### [EXERCISE PROMPT]
Copy down every line where the string "objects" shows up.

### [DATA EXTRACT]
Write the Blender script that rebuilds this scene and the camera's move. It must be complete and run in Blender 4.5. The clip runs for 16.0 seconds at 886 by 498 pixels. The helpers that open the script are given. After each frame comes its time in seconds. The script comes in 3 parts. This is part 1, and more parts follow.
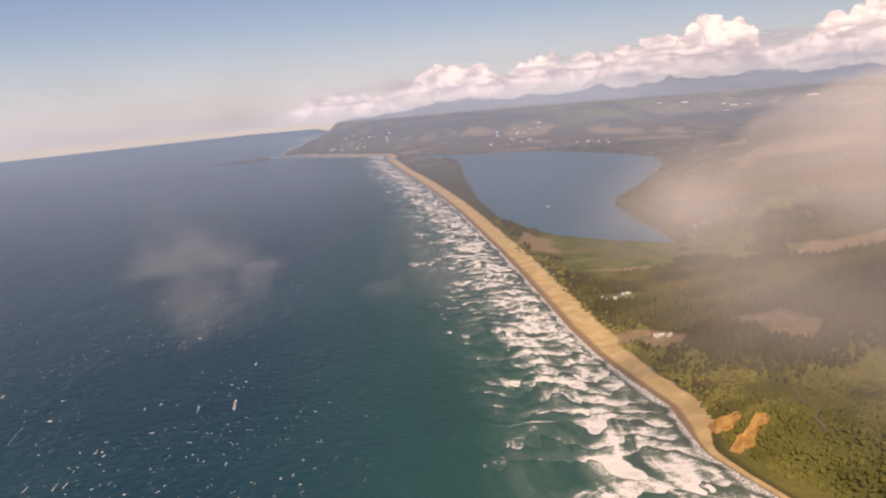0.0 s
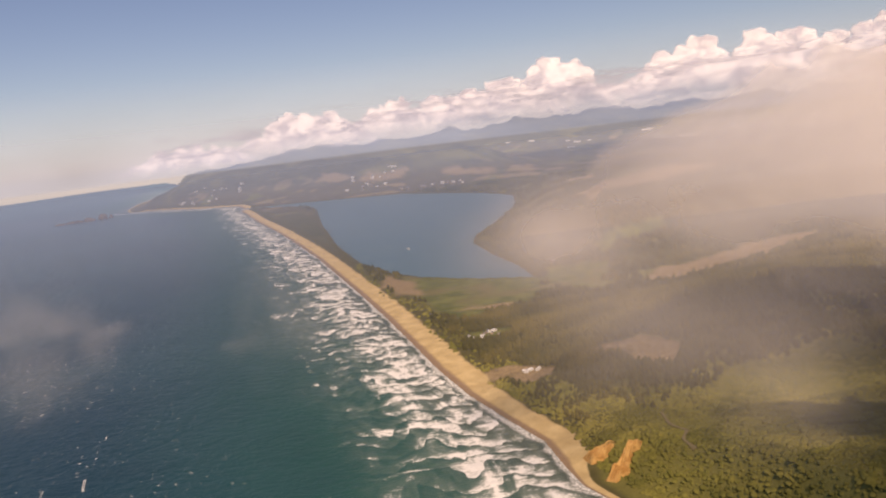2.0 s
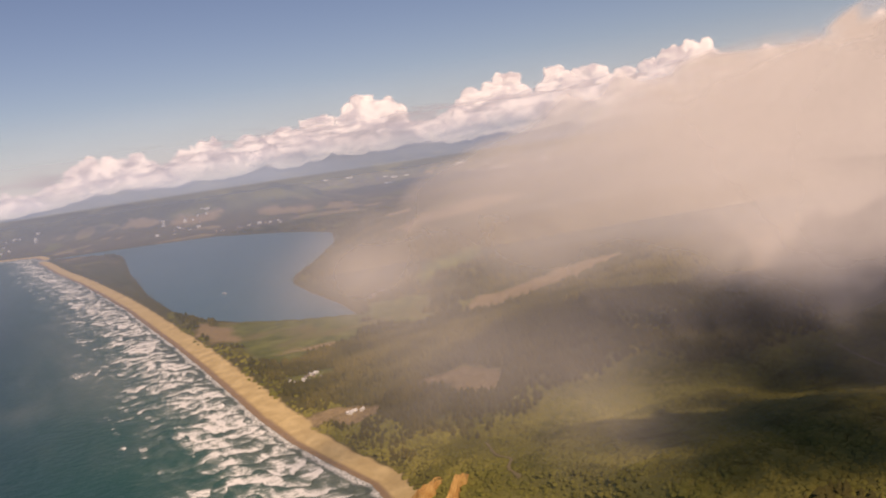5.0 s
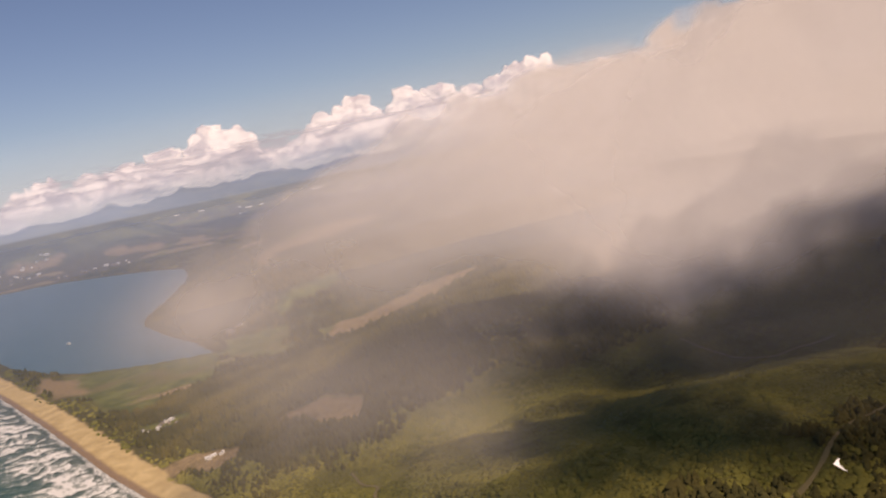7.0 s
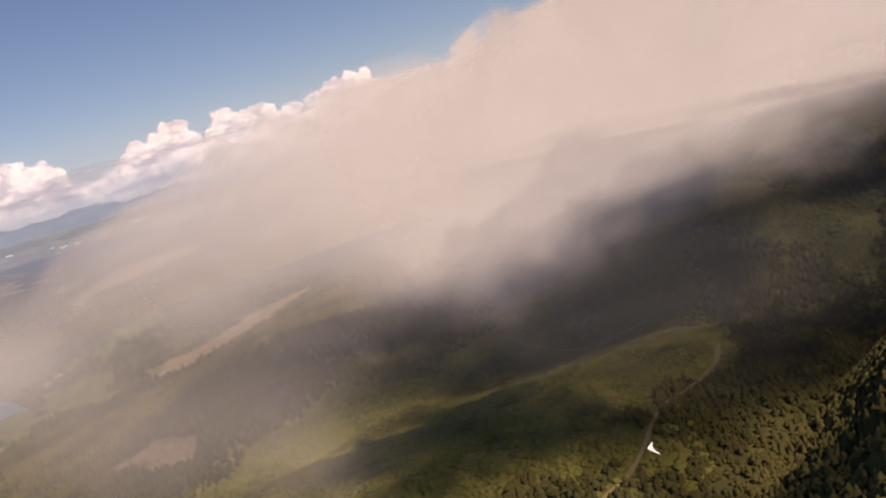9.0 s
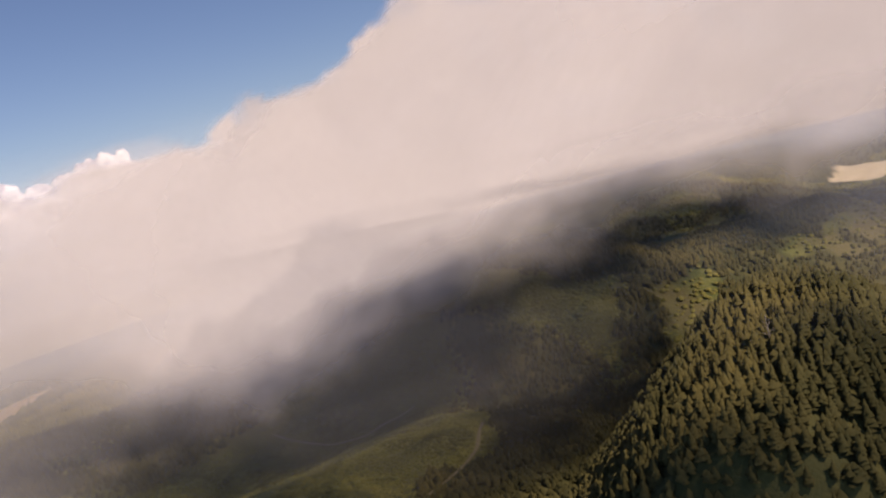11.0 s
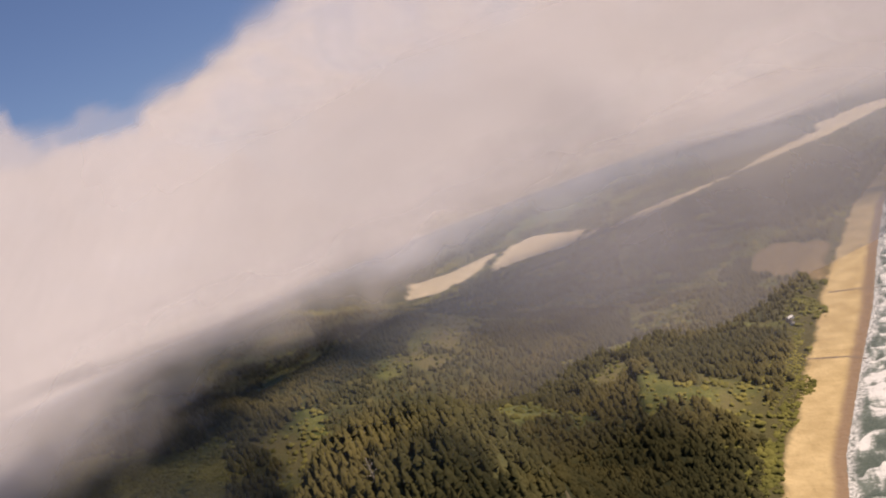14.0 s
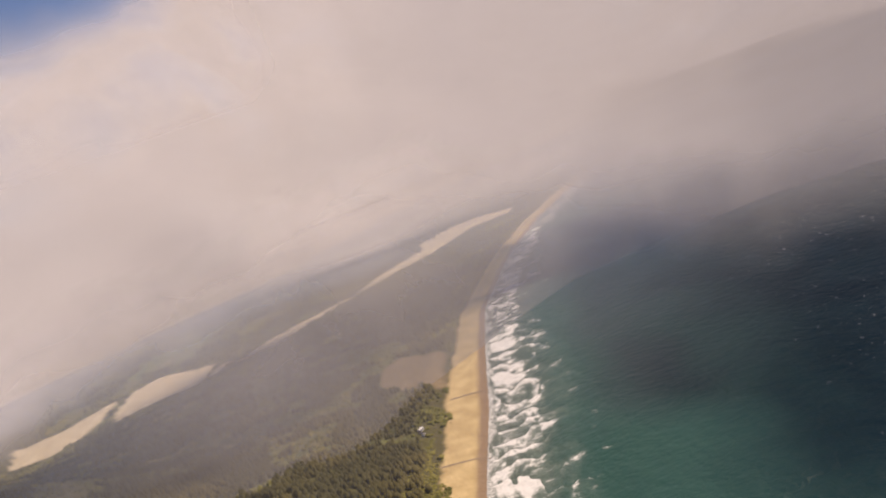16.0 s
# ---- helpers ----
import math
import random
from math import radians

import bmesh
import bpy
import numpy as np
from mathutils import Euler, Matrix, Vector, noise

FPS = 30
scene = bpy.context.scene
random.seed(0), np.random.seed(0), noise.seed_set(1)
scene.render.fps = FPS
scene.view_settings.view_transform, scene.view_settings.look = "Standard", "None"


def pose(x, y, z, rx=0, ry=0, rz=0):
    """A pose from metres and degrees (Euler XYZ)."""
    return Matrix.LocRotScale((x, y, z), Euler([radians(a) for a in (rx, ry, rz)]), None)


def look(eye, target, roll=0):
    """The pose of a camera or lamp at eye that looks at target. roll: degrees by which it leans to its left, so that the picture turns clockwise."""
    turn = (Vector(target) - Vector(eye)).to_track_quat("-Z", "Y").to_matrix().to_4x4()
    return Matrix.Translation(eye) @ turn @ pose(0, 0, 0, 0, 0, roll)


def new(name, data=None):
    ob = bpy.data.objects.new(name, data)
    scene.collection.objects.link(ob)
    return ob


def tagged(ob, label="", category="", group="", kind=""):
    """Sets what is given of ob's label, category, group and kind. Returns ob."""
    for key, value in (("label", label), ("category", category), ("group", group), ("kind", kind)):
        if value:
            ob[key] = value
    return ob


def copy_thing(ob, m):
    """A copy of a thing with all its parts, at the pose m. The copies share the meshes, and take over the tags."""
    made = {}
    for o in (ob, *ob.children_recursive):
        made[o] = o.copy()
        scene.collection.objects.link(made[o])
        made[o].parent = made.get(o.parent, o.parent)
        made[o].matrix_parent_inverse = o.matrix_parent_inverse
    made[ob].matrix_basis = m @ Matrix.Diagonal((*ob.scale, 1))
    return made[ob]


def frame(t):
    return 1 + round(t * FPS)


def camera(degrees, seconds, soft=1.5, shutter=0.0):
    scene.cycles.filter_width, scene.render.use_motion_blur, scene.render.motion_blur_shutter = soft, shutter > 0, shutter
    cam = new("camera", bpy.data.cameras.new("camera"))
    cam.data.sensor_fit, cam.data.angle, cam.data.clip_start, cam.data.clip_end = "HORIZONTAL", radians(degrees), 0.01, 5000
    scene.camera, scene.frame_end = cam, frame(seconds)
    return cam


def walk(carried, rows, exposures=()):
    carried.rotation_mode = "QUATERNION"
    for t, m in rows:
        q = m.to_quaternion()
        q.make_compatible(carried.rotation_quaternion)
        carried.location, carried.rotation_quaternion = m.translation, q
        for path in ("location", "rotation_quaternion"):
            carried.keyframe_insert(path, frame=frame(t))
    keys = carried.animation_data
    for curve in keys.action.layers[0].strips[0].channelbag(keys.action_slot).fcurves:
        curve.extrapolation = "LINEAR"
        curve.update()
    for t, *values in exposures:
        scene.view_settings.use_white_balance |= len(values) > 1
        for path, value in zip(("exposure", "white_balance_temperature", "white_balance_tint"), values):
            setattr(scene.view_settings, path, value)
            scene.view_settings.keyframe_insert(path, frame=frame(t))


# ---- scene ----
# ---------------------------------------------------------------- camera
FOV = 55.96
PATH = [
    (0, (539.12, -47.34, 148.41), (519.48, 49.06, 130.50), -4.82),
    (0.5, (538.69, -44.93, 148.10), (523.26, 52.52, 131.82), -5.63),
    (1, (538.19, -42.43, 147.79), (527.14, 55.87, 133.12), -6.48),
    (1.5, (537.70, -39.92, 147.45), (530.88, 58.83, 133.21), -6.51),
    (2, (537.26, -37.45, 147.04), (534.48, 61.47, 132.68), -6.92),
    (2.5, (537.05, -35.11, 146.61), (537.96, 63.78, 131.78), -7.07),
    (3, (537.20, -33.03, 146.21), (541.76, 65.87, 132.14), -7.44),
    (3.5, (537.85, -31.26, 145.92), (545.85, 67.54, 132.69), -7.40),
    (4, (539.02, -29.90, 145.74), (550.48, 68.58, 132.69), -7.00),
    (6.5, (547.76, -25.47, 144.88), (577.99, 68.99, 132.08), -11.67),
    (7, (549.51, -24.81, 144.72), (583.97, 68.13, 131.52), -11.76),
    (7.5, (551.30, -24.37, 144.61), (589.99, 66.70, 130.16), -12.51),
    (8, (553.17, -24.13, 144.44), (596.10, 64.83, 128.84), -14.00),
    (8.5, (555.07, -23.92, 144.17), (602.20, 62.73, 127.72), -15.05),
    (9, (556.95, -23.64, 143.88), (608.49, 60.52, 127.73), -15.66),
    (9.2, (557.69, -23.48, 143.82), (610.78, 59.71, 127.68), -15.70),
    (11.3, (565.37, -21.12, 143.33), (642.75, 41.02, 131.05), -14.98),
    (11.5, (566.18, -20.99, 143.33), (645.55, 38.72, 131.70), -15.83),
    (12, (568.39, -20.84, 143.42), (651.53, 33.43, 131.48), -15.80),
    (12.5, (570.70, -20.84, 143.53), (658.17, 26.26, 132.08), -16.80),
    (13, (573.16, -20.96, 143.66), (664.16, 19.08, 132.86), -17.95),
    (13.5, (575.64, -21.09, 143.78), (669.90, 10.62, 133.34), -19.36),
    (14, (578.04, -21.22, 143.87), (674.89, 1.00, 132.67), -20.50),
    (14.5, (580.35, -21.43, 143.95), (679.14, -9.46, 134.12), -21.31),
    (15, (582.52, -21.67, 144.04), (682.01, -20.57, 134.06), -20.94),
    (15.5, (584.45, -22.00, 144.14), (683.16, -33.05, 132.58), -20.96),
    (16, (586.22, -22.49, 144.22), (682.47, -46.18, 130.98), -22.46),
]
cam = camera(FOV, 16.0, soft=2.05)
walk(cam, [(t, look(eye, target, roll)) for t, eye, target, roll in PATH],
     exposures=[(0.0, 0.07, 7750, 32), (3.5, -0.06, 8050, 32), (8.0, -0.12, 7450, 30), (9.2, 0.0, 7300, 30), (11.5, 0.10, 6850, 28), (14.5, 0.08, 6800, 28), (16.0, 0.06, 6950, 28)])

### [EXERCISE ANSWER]
    ob = bpy.data.objects.new(name, data)
    scene.collection.objects.link(ob)
        scene.collection.objects.link(made[o])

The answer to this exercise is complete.